Clements, who said she's known the couple for more than six years, said she was honored to be asked to officiate the wedding. 

"Providence brought us together and I think we feel really blessed to be in each other's lives," she said. "Now that I've been asked to do this, I feel honored and grateful."

Clements said she could think of one word that best summed up her feelings on officiating the gay marriage.

"My thoughts on the fact that it's a gay marriage is hooray," she said. "It's a committed, monogamous relationship of two people who have been together for almost 40 years. To be able to tie the knot officially in front of God, family and friends and to have the state of New York regard them as a married couple is long overdue. To me this is a cause for great celebration." 

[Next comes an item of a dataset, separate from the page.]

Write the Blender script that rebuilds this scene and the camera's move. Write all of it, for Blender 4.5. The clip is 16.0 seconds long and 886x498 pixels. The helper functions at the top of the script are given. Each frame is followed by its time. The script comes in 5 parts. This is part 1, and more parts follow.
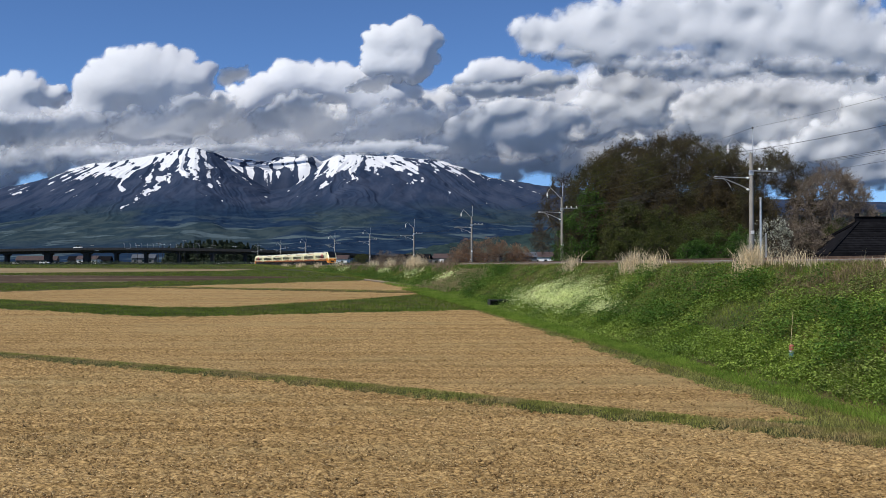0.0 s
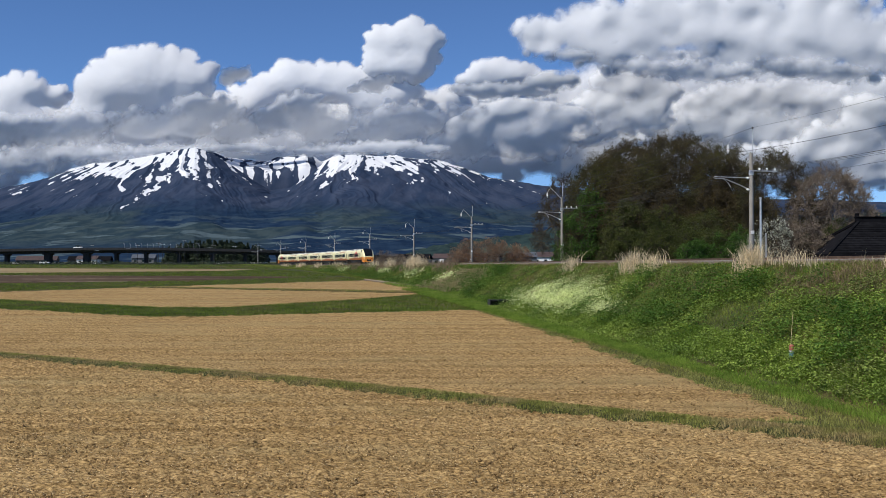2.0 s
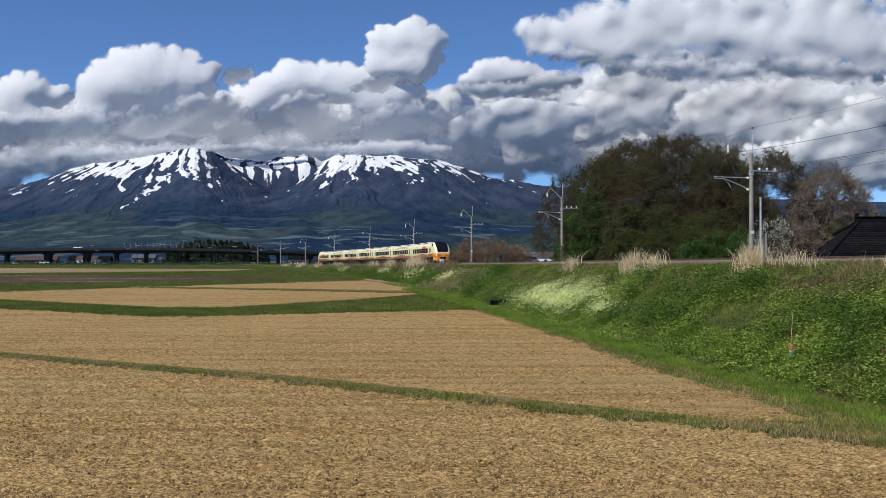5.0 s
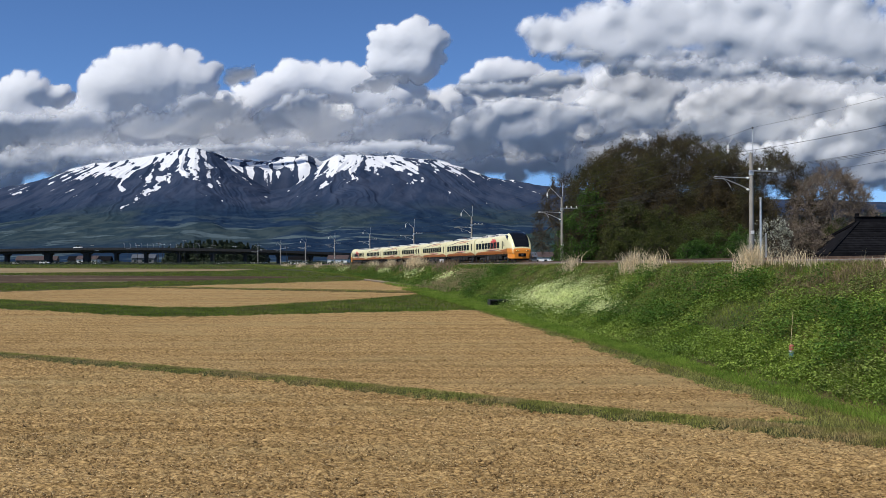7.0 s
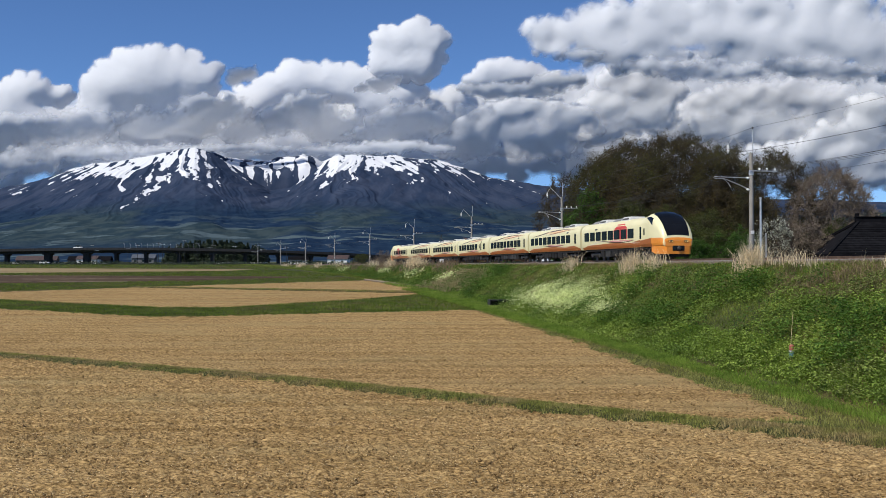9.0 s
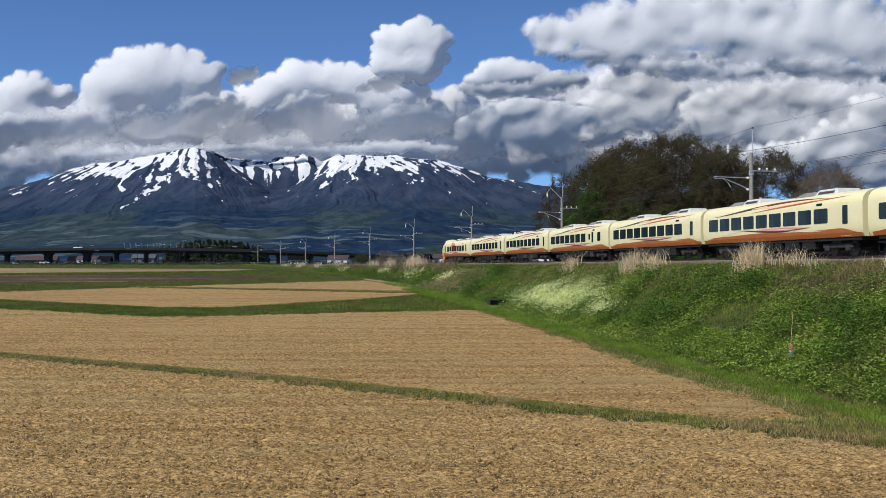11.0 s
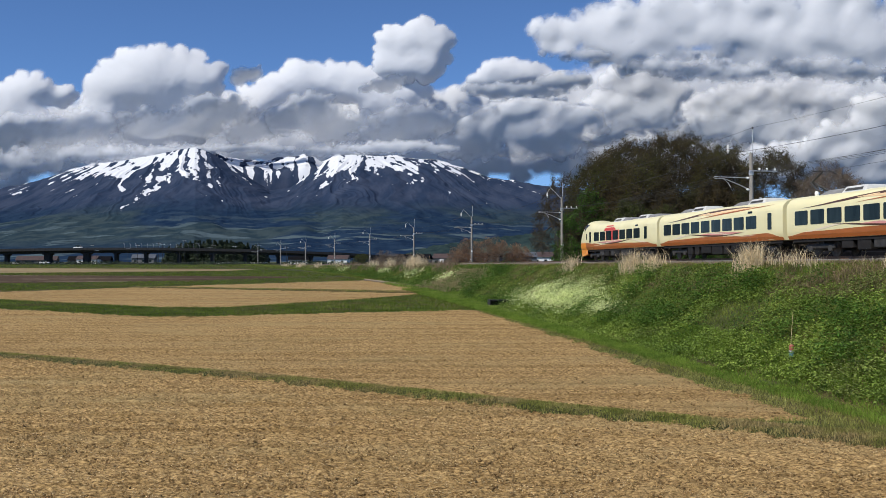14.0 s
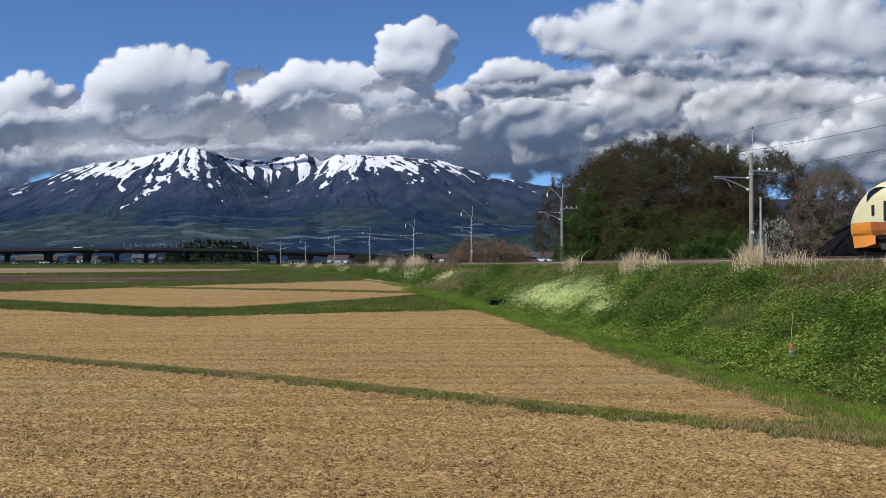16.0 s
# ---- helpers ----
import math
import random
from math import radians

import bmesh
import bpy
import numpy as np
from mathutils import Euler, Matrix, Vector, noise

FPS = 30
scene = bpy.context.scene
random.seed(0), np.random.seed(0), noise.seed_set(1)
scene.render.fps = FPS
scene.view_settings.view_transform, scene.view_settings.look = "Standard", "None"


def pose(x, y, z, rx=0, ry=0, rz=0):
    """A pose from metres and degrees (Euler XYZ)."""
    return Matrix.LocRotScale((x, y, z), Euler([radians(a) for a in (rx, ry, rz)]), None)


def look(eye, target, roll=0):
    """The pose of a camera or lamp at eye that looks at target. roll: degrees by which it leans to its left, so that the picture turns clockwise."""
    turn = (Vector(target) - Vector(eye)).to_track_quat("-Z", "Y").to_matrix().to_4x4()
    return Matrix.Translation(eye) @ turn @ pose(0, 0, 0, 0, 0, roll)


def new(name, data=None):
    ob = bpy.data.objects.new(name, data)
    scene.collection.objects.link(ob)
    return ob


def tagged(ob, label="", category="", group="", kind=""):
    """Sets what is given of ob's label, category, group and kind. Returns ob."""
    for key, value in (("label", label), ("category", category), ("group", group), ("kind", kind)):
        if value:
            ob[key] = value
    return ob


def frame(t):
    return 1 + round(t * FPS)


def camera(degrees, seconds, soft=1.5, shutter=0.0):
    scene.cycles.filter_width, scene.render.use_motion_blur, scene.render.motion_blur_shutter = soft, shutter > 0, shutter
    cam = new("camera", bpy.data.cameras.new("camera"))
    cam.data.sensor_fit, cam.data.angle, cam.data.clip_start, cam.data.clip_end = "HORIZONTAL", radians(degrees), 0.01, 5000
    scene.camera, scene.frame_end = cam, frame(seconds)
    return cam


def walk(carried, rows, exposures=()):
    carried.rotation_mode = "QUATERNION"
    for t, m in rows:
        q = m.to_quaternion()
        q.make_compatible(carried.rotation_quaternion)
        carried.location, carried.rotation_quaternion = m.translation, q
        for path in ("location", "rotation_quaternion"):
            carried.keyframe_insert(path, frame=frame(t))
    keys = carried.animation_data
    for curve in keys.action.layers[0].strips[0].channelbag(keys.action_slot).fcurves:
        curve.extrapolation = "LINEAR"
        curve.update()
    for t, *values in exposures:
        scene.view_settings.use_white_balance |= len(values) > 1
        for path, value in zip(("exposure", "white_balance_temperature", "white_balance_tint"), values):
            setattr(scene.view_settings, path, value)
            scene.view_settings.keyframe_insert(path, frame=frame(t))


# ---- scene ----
cam = camera(47.57, 16.0, soft=0.65)
EYE = (0, 0, 5.6)
walk(cam, [(0, pose(*EYE, 90.966, 0, 0)), (16, pose(*EYE, 90.966, 0, 0))])

# ---------------------------------------------------------------- light
SUN_AZIMUTH, SUN_HEIGHT = radians(-128), radians(50)  # azimuth from straight ahead, to the right
sun_way = Vector((math.sin(SUN_AZIMUTH) * math.cos(SUN_HEIGHT), math.cos(SUN_AZIMUTH) * math.cos(SUN_HEIGHT), math.sin(SUN_HEIGHT)))
sun = new("sun", bpy.data.lights.new("sun", "SUN"))
sun.data.energy, sun.data.angle, sun.data.color = 4.7, radians(0.5), (1.0, 0.945, 0.84)
sun.matrix_world = look(sun_way * 100, (0, 0, 0))
world = bpy.data.worlds.new("sky")
scene.world = world
world.use_nodes = True
sky = world.node_tree.nodes.new("ShaderNodeTexSky")
sky.sky_type, sky.sun_disc, sky.sun_elevation, sky.sun_rotation = "NISHITA", False, SUN_HEIGHT, SUN_AZIMUTH
sky.altitude, sky.air_density, sky.dust_density, sky.ozone_density = 3600, 1.0, 0.0, 10.0
world.node_tree.links.new(sky.outputs[0], world.node_tree.nodes["Background"].inputs[0])
world.node_tree.nodes["Background"].inputs[1].default_value = 0.12
scene.view_settings.exposure = 0.0

# ---------------------------------------------------------------- tools
RNG = np.random.default_rng(7)
LATTICE = RNG.random((64, 64, 64))


def vnoise(x, y, z=0.0):
    x, y, z = np.broadcast_arrays(np.asarray(x, float), np.asarray(y, float), np.asarray(z, float))
    i, j, k = (np.floor(a).astype(int) for a in (x, y, z))
    f, g, h = x - i, y - j, z - k
    f, g, h = (a * a * (3 - 2 * a) for a in (f, g, h))
    out = 0.0
    for a in (0, 1):
        for b in (0, 1):
            for c in (0, 1):
                out = out + LATTICE[(i + a) % 64, (j + b) % 64, (k + c) % 64] * (f if a else 1 - f) * (g if b else 1 - g) * (h if c else 1 - h)
    return out


def fbm(x, y, z=0.0, octaves=4, billow=False):
    total, amp, out = 0.0, 1.0, 0.0
    x, y, z = np.asarray(x, float), np.asarray(y, float), np.asarray(z, float)
    for o in range(octaves):
        n = vnoise(x + 17.3 * o, y + 5.1 * o, z + 9.7 * o)
        out = out + amp * (np.abs(2 * n - 1) if billow else n)
        total += amp
        amp *= 0.5
        x, y, z = x * 2.03, y * 2.03, z * 2.03
    return out / total


def smooth(a, b, x):
    k = np.clip((x - a) / (b - a), 0, 1)
    return k * k * (3 - 2 * k)


def mesh_from(name, verts, faces, smooth=False):
    """A mesh from arrays; all faces have the same number of corners."""
    me = bpy.data.meshes.new(name)
    verts, faces = np.asarray(verts, np.float32), np.asarray(faces, np.int32)
    n = faces.shape[1]
    me.vertices.add(len(verts))
    me.vertices.foreach_set("co", verts.ravel())
    me.loops.add(faces.size)
    me.loops.foreach_set("vertex_index", faces.ravel())
    me.polygons.add(len(faces))
    me.polygons.foreach_set("loop_start", np.arange(0, faces.size, n, dtype=np.int32))
    me.polygons.foreach_set("use_smooth", np.full(len(faces), smooth))
    me.update(calc_edges=True)
    me.validate()
    return me


def part(name, bm, material, parent, label="", smooth=False):
    """Links a bmesh (or a mesh) as one object under its thing."""
    if isinstance(bm, bmesh.types.BMesh):
        me = bpy.data.meshes.new(name)
        bmesh.ops.recalc_face_normals(bm, faces=bm.faces)
        bm.to_mesh(me)
        bm.free()
        if smooth:
            me.polygons.foreach_set("use_smooth", [True] * len(me.polygons))
    else:
        me = bm
    if not me.materials:
        me.materials.append(material)
    ob = new(name, me)
    ob.parent = parent
    if label:
        ob["label"] = label
    return ob


def box(bm, x0, y0, z0, x1, y1, z1, bevel=0.0):
    made = bmesh.ops.create_cube(bm, size=1, matrix=Matrix.Translation(((x0 + x1) / 2, (y0 + y1) / 2, (z0 + z1) / 2)) @ Matrix.Diagonal((abs(x1 - x0), abs(y1 - y0), abs(z1 - z0), 1)))
    if bevel:
        bmesh.ops.bevel(bm, geom=list({e for v in made["verts"] for e in v.link_edges}), offset=bevel, segments=2, affect="EDGES", profile=0.5)
    return bm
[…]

Hanauer met Stahl, curator of Numismatics at Princeton University, in 1974 at JFK International Airport while they were both waiting in line to board a charter flight to Europe. Hanauer, then the director of Cultural Affairs and adjunct lecturer in the Department of Performing and Creative Arts at Staten Island Community College, was waiting to visit friends and relatives and Stahl, who was in graduate school at the University of Pennsylvania, was leaving on an archaeological excavation, according to a press release issued by the couple. Hanauer said the two spent time traveling together that summer and have lived together since. The two moved to Ossining in 1996.

Hanauer said he understands the importance of his marriage, but added he hopes one day it will become “normal.”

“That has been one of the goals of my life is that everything is normal and is treated as normal,” Hanauer said.